This pair of musical keyboard hacks both use light to detect inputs. The pair of tips came in on the same day, which sparks talk of consipiracy theory here at Hackaday. Something in the weather must influence what types of projects people take on because we frequently see trends like this one. Video of both projects is embedded after the jump.
On the left is a light-sensitive keyboard which [Kaziem] is showing off. In this image he’s rolling a marble around on the surface. As it passes over the Cadmium Sulfide sensors (which are arranged in the pattern of white and black keys from a piano keyboard) the instrument plays pitches based on the changing light levels. [Thanks Michael via Make]

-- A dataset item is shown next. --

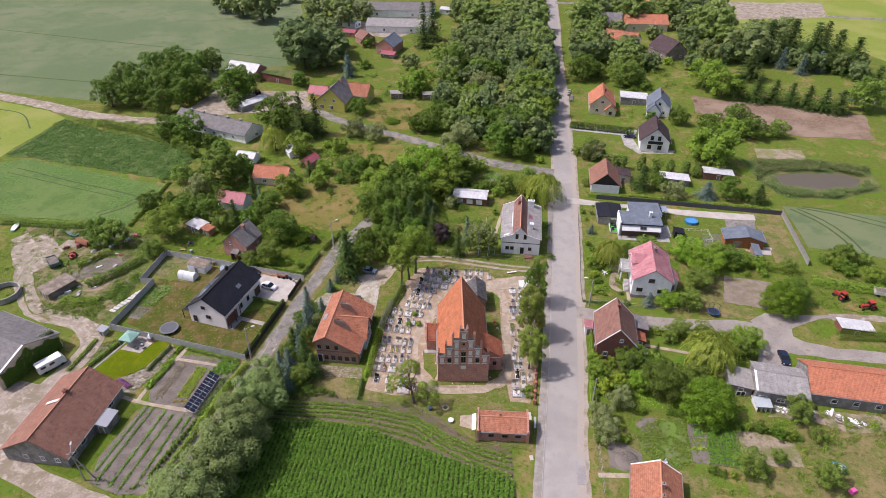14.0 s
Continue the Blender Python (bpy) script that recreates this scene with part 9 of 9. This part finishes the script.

To the right is [Lex’s] proximity sensor keyboard. It uses a half-dozen Infrared proximity sensor which pick up reflected light. He calls it a ‘quantised theremin’ and after seeing it in action we understand why. The overclocked Raspberry Pi playing the tones reacts differently based on distance from the keyboard itself, and hand alignment with the different sensors.
I had to cut at the hum from the desk lamp. This could be interesting (with marble) if the 24 sensors had been set out in a cycle of fifths or anything (round) other the conventional key layout. Or get 24 lasers or pin spots and line em up for an air harp. The playing at the beginning is fouled up, it’s unplayable as is.
2nd video, crotch shot fail! One second at end tells something, but I can’t tell what. The tune is automated, not played.
Not automated, quantised, IE you can only play notes if they are in time or in tune.